Friday, 6 April 2012

Viewpoints

I have a bee in my bonnet at the moment about religion. Or rather, about the open warfare that seems to have started between believers and non-believers. Now, for the sake of the argument and to avoid singling out individual belief systems and getting bogged down in a quagmire of "my god is better than your god" type of blows, I'm going to split the world into two lots of people. People who believe there is more to it all than this life and this moment and this planet, and people who don't. Believers, and non-believers.

Now, by no means am I good little Christian. When asked (note the emphasis on "asked"), I will profess to following the fundamentals of Christianity: a belief in God, a God that I can relate with, who acts as my conscience and guide, a set of rules for living my life with the minimum of harm and maximum of helpfulness I can muster. No doubt there are plenty of believers who follow pretty much that formula, and I'm sure there's a shyteload of non-believers who also do pretty much the same thing, but without reference to God.

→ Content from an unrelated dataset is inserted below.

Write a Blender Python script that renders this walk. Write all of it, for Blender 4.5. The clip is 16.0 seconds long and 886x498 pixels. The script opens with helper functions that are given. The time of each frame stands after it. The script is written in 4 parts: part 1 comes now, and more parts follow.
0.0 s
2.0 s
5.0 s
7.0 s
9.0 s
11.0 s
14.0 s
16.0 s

My Bible tells me to spread the word of the Lord. I'm always happy to chat and debate religion, belief systems, philosophy... what I refuse to do is insist that I am right, non-believers are wrong, and everyone should believe as I do. I just couldn't do that to another person. Who am I to tell anyone else what to think?

I'm constantly startled, however, at the number of non-believers who insist upon telling me I believe in fairytales, that my belief system is wrong. I don't understand how it is that you find my belief system so offensive that you need to attack me over it. I've never even mentioned my belief system to you, yet you have an inkling I believe and BAM: wade on in to sway me to your point of view. I wouldn't dream of doing that to you: it's your life to live as you see fit.

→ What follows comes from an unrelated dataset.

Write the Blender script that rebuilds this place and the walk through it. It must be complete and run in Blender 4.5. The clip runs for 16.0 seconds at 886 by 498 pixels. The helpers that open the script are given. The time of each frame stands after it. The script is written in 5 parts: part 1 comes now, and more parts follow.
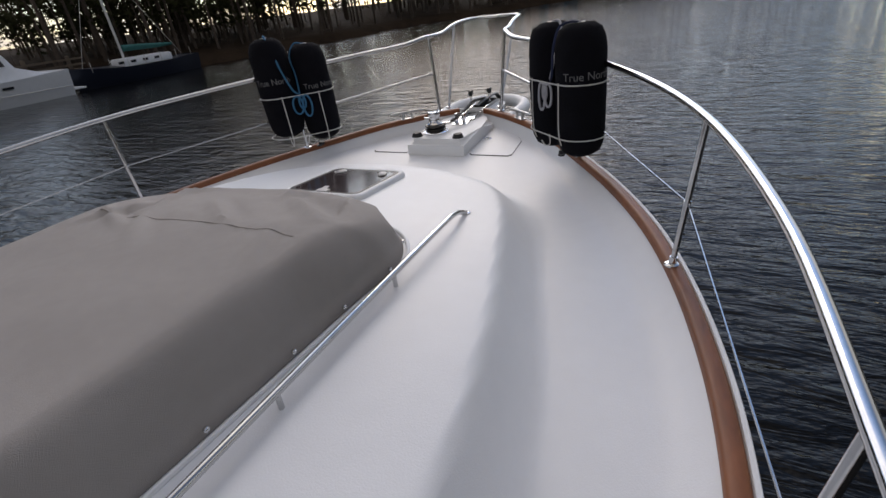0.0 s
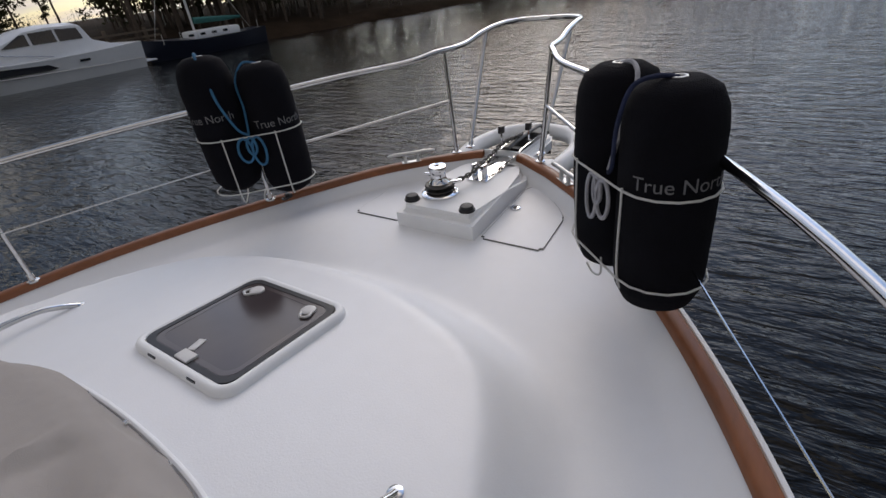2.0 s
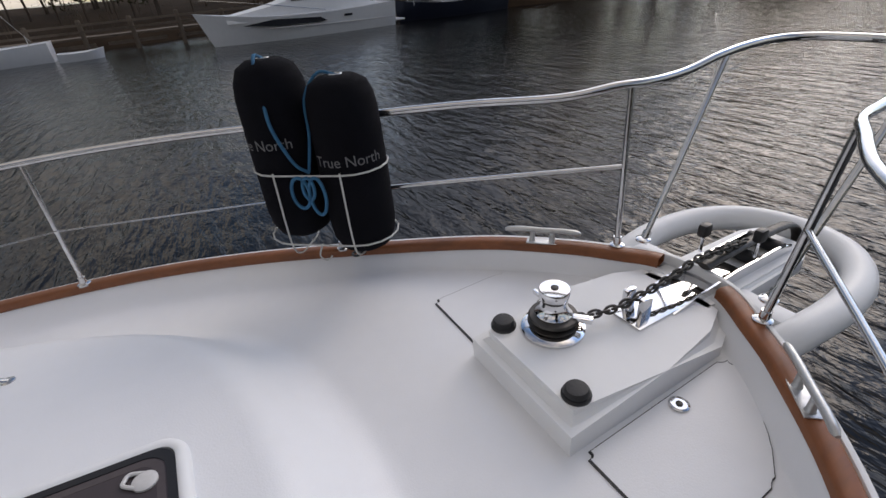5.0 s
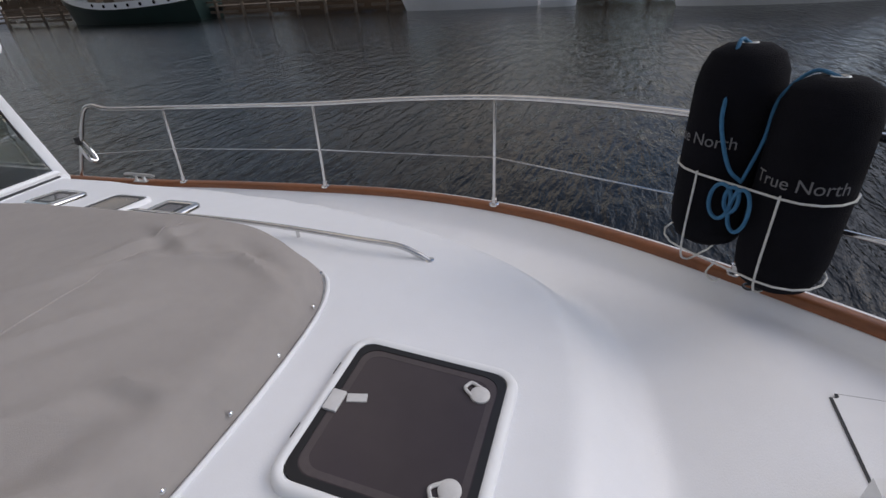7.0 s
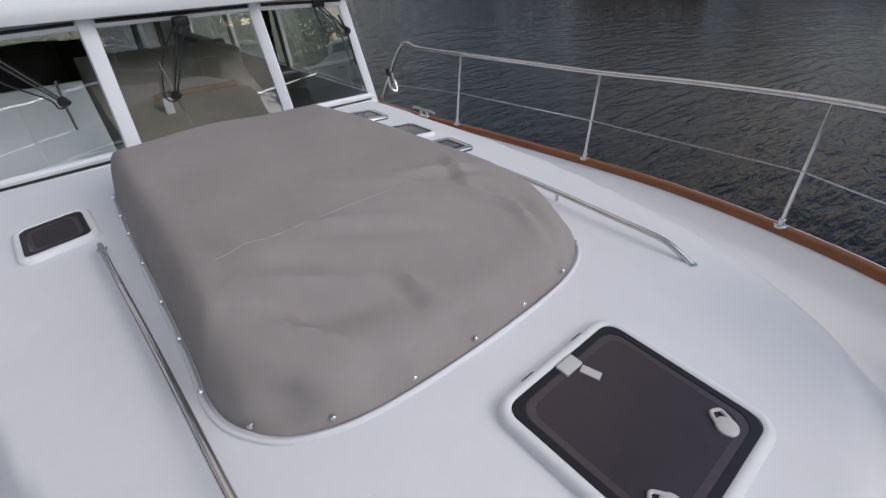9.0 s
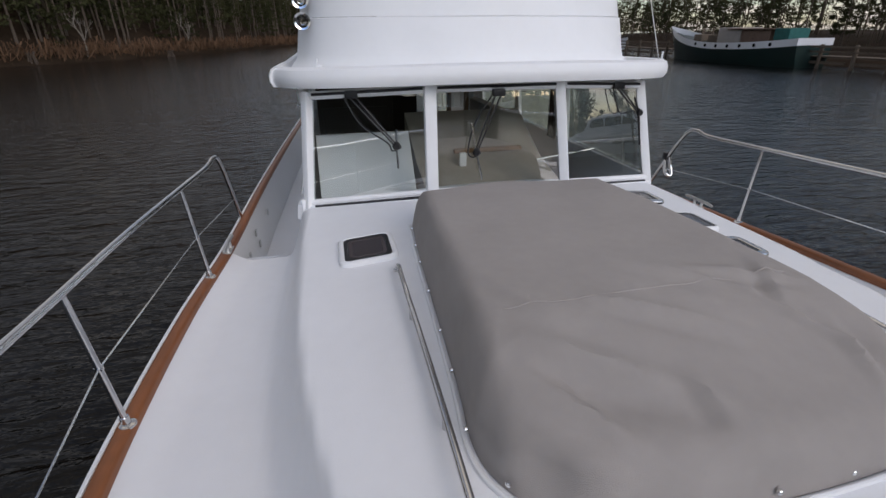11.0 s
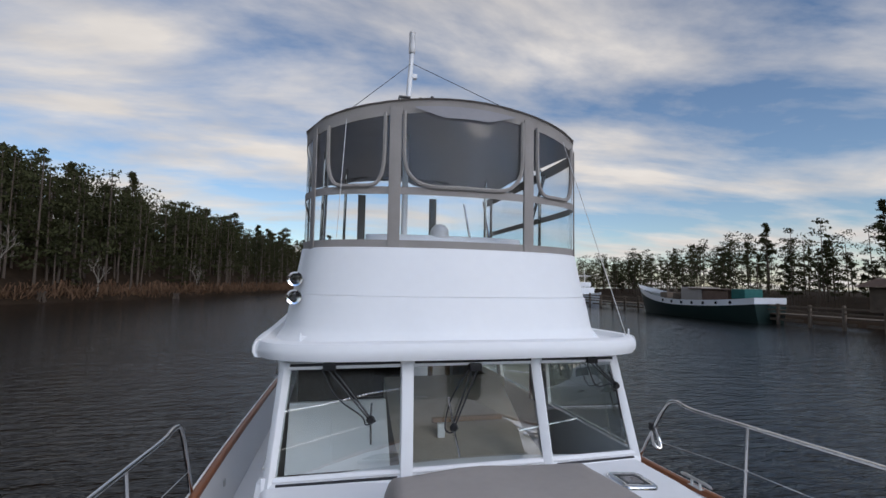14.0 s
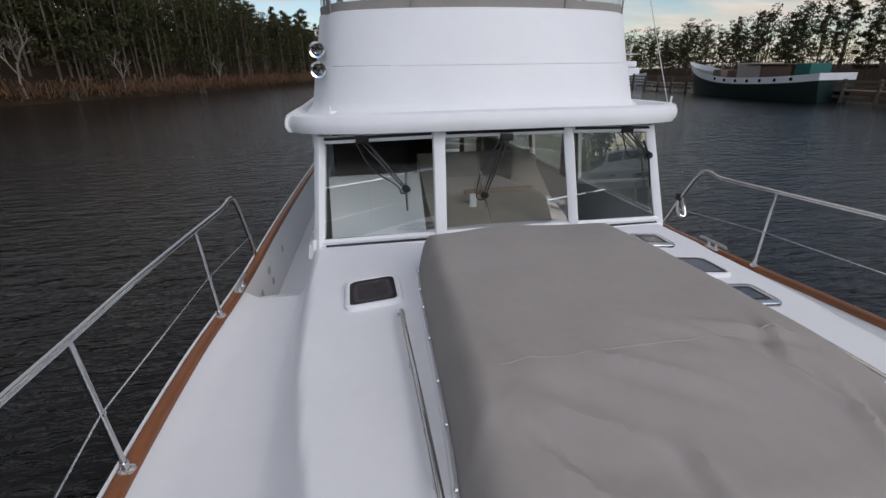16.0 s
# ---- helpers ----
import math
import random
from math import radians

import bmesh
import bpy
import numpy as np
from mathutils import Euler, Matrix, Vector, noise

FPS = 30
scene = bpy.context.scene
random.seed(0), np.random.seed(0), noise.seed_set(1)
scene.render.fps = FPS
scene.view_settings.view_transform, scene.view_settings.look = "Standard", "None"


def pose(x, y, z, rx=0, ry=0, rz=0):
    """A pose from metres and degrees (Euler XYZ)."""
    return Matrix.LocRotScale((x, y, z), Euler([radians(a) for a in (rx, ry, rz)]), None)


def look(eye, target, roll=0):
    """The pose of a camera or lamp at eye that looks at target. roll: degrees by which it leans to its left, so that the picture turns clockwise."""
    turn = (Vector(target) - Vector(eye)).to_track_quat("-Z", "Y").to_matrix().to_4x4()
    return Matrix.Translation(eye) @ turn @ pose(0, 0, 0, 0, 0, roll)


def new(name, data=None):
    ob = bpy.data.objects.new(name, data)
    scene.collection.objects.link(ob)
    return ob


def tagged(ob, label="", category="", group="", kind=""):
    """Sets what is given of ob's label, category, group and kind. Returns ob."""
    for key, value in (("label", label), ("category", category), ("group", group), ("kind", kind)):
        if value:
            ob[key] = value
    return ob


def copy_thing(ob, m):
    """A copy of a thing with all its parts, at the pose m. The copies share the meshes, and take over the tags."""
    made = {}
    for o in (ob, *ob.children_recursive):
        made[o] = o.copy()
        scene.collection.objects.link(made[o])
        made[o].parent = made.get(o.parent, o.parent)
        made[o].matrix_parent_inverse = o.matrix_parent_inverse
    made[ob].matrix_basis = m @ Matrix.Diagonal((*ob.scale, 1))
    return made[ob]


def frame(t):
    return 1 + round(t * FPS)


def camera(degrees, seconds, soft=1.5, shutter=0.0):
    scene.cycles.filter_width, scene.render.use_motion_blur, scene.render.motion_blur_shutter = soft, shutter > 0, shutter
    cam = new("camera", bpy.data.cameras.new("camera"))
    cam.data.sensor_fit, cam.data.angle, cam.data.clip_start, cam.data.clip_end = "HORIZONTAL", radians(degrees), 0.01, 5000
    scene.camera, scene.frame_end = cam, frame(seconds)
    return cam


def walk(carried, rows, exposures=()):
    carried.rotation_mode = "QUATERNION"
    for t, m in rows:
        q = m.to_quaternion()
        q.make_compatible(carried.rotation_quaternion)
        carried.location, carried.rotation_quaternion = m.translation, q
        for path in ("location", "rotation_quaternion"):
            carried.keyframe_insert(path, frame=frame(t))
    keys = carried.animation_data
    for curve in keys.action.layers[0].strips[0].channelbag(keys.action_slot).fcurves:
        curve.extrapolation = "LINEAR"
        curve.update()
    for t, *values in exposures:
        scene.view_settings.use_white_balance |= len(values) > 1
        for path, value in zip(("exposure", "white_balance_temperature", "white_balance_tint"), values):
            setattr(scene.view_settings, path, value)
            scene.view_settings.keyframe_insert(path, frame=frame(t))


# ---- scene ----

Christians seem to be the last minority it's ok to debase. It's not politically correct to comment on hair colour, nationality, race, Islam, gender, Buddhism... but Christians? Fair game. I find it very disturbing. So many non-believers who are happy to shout about how they don't believe, because beliving incites hatred...

Pot, meet kettle....

Saturday, 14 January 2012

Glass jars

A childless friend shared a theory recently. Apparently, he was reading a book in which the author proposed that children were like glass jars: no matter how careful you are with them, and no matter how gently you treat them, they will become damaged. Even a smudge from a fingerprint is damage, thus there is no way to raise children without damaging them in some way.

That seems to be a rafter bleak viewpoint.

If having children means having glass jars, then let's take the analogy a little further. The creation of glass requires sand and heat (at least one element of which is required to create children), and from these two base ingredients, a product is made. Rather than having jars to damage, as parents we create jars, and it is our responsibility to create glass that is filled with light, that adds pressure to the world, and is tough enough to survive damage. So even if a fingerprint is left, by the parents or the world, it does not detract from the delight of the creation.

So yes, parents may inevitably "damage" their children in some way, accidentally, inadvertently, and with all good intentions... But the children should be better, more resilient people for it.

Monday, 2 January 2012

The Dunny queue

I was at a public event yesterday. The downside of attending a public event with small children is that they want to examine the toilets a lot. And I mean a lot. This particular event was designed as a family friendly event, and one of the concessions made to the family-friendly status if the event was the toilets. Rather than the standard big blocks on hire and dropped in the middle of the parklands, the City Council forked out and hired a row of individual cubicles.

So this was fine. The first time we went to the toilets, there was no one waiting, so the kids picked a toilet each and went on in. The second time, there was a short line, so we explained about waiting our turn and then taking whichever toilet became vacant, rather than choosing one. The third time, the queue was a bit longer. The fourth time, the single line for the 7 cubicles was getting quite long.

As we attended the toilets on the way out, something really interesting had happened. There were 6 separate lines in front of the 7 cubicles.

I can see you thinking "so?" HA! Human brings do not behave like that. Have you ever seen individual queues for anything at an event, let alone the toilets? The bladder motivated folk waiting for their turn have broken their programming, left the safety of the herd and breached the British tradition of forming an orderly queue, in favour of 6 queues!

It was dreadfully inefficient. Joining a queue required not only assessing queue length, but guessing how many of each family group actually needed to use the facilities, whether they were going to take turns or share one cubicle vs doing into adjacent cubicles as they became free, guessing at a contribution of liquids, solids or both, and figuring out how long the whole process would take them...

Quite a challenge.

I just wish I had seen what caused an entire group of people to abandon the conventional line up in favour of a less effective solution. Fascinating.